Digital health care has the potential to support millions of refugees around the world who have been displaced from communities and live far from conventional services, a health technology conference heard.

Former refugees turned entrepreneurs and tech innovators revealed their experiences and how they had shaped new remote migrant services during the final day of the World Health Expo in Dubai.

The three-day conference heard how technology is playing an ever increasing role in health services, including for vulnerable people displaced from their homes and communities.

Experts said digital health can address the considerable challenges faced by refugees who have fled war-ravaged countries, such as access to diagnostics, screening and mental health support.

“There remains a lot of stigma around refugees, so it’s important to have that compassionate and inclusive approach towards migrant health care,” said Dr Waheed Arian, founder of Arian Wellbeing, an online mental health assessment service.

As a doctor in the UK, Dr Arian established the Arian Teleheal charity, after dealing with anxiety, depression and post traumatic stress disorder as a young refugee in war-torn 1980s Afghanistan. The charity enables doctors in conflict zones to use their smart phones to receive advice from global specialists.

Dr Arian said although migrant healthcare was widely neglected, the void could be filled with more remote access to digital health services.

“I experienced firsthand, along with millions of other people, what it is like to have no access to reliable health care and as a result of that, to lose family members,” he added.

“That’s an experience that has shaped how I see human beings who need access to basic health care and comfort.
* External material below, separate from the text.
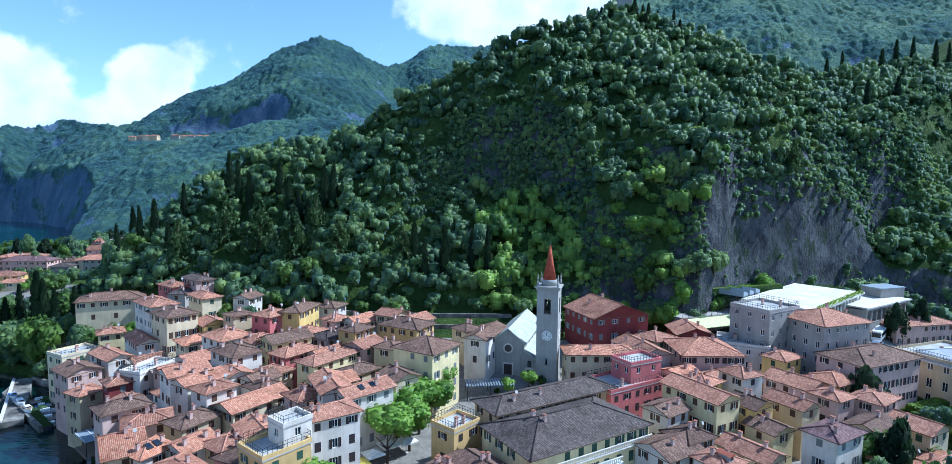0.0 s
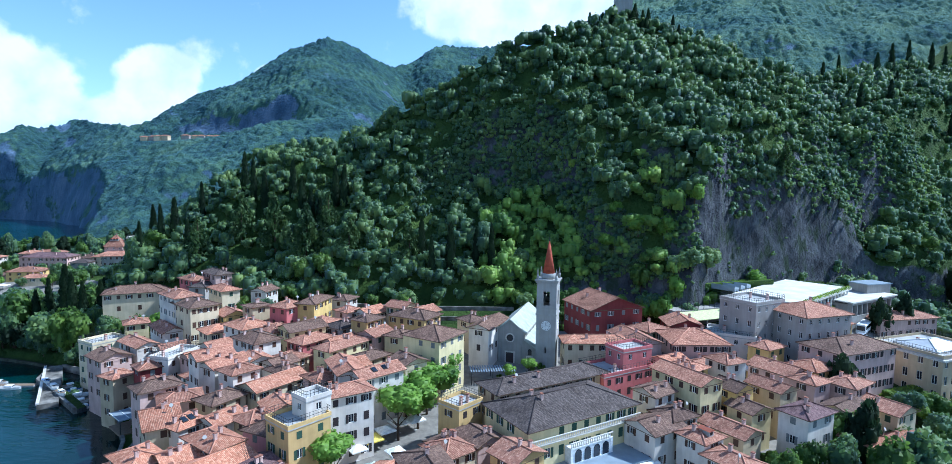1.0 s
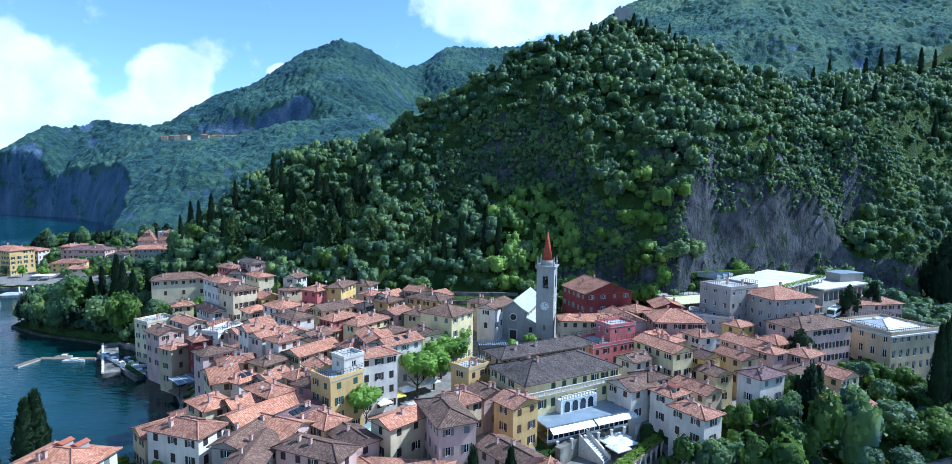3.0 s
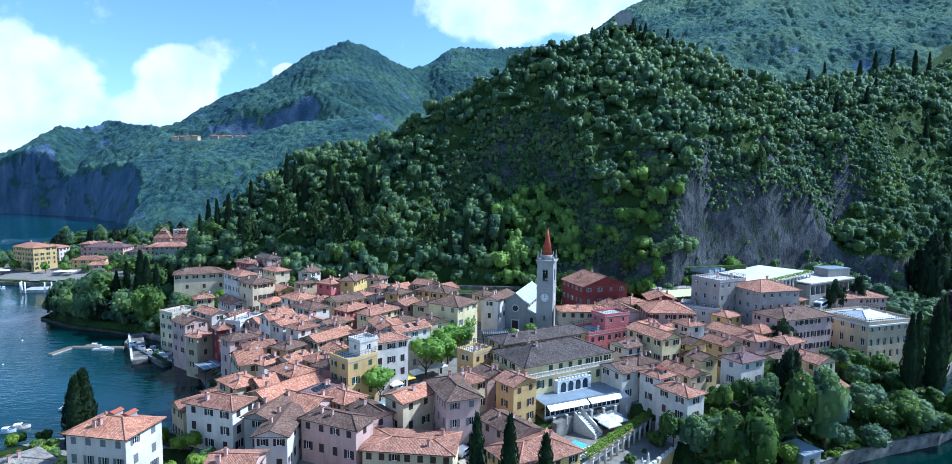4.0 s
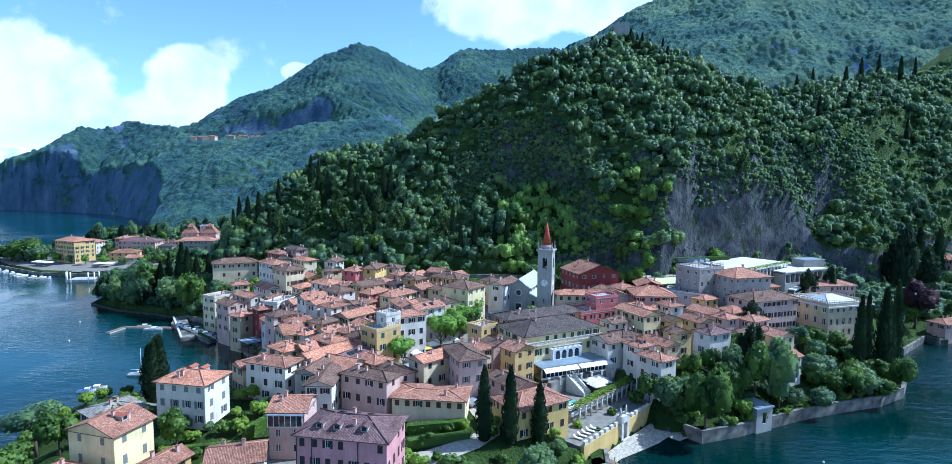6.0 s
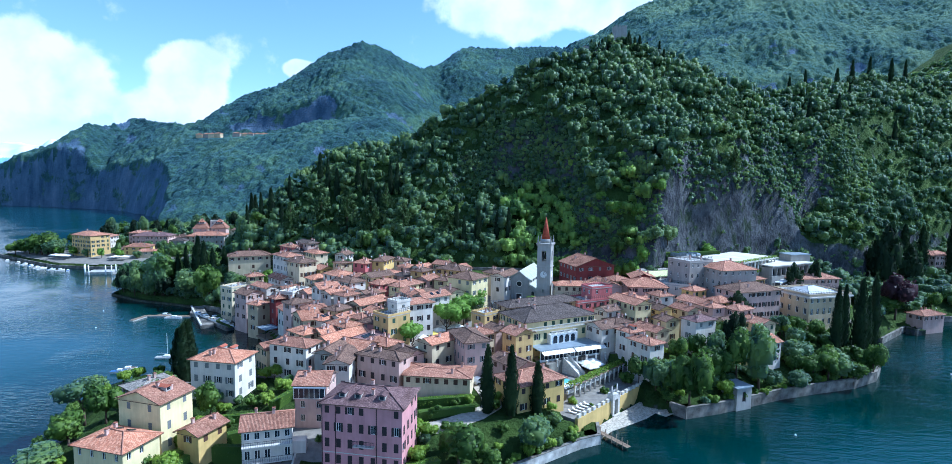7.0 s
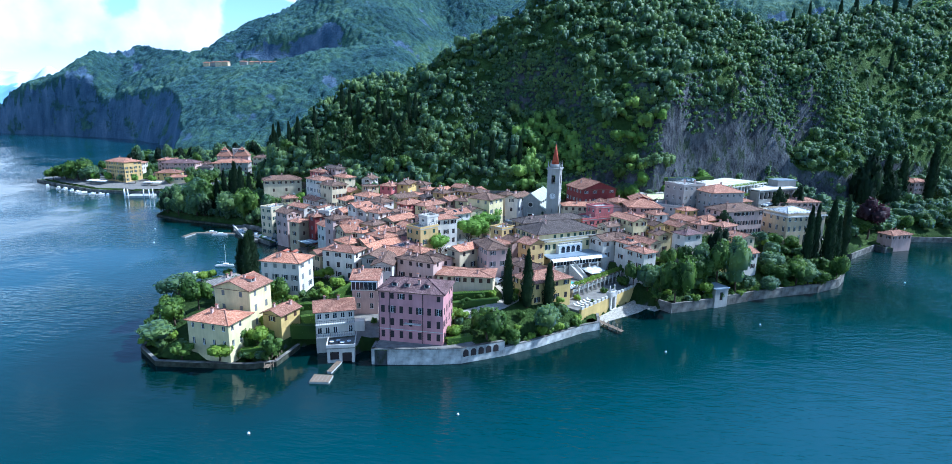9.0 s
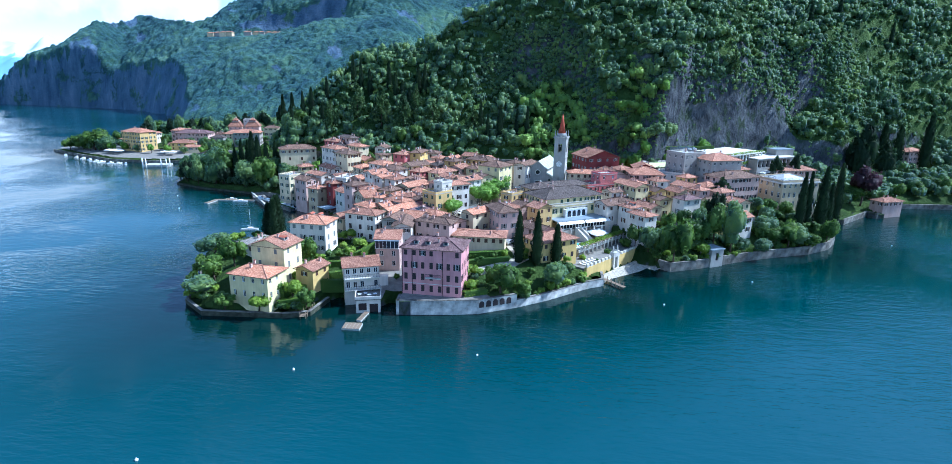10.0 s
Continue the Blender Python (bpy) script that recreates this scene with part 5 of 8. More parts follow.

We look at refugees and map out their entire journey – from triage, to screening and assessment, all the way to therapy and beyond.”

Long-term impact of war

Services offered by Arian Wellbeing are adapted to meet the language, cultural, and spiritual needs of the populations served, while also addressing the long-term effects of war trauma, displacement and structural inequity.

“Often refugees have experienced a lot of trauma, whether it’s before their migration, during the journey, or after the migration in the countries they’re in,” said Dr Arian.

“We are mapping that journey and connecting them through an expert, by video call, audio call or text to provide them that support.

“In our work in the NHS in the UK, it brings in the schools, social services, community health services and also partners and non-profits for work, as well as commercial partners to find a solution for displaced people.”

Online support for the mental health of displaced people has proved successful elsewhere.

A study by the Ministry of Public Health Lebanon assessed how effective a step-by-step programme supported by the World Health Organisation was in helping Syrian refugees in 2020.

The study included 569 Syrian adults with an average age of 31, of which 58 per cent were women. A digital intervention designed to treat depression through an internet-connected device included weekly support with a 15-minute online consultation or phone call and a three-month follow up assessment.

Results showed those who received the digital intervention with remote guidance from trained non-specialist helpers showed significantly better functioning.

They were also significantly less depressed than those who received enhanced standard care in a control group.

Securing patient data

However, Nadia Kadhim, a human rights lawyer and CEO of Naq Cyber, an automated healthcare compliance platform, said protecting the data of vulnerable refugees when delivering digital health services remained a challenge.

“Everyone has the right to privacy, and that includes their data,” said Ms Kadhim during a WHX Tech panel event. “But what if those rights can’t be exercised because they’re not attached to a legal identity, which is the reality for millions of refugees around the world?

“Compliance and regulation is a massive barrier to entry for a lot of these great digital innovations, let alone when we’re actually talking about people who are extremely vulnerable in need of these solutions now.”

Improvements to health care for millions of Palestinian refugees are under way via the United Nations Relief Work Agency which is modernising health care delivery across 143 UNRWA health centres.

Clinics will use a unified electronic medical record system which can be accessed by about 3,200 staff across the agency’s five fields of operation in Syria, Jordan, Lebanon, the occupied West Bank and Gaza.

The secure, cloud-based system will replace the fragmented legacy platform eHealth from 2026.

Also speaking at the WHX Tech summit in Dubai, Dr Sam Shah, a digital health adviser at Neom in Saudi Arabia, said refugees accessing digital health would need to be confident their data was secure when accessing remote care.

“People are often scared how they identify themselves in the system, and about what happens to their data,” Dr Shah said. “Is that data going to be used in a way that would be used and abused against them, or will they be identified in a way that could have harmed them and damage their health?

“As decision makers, we must come up with regulation mechanisms that allow access and protect those individuals. That is a critically important point.”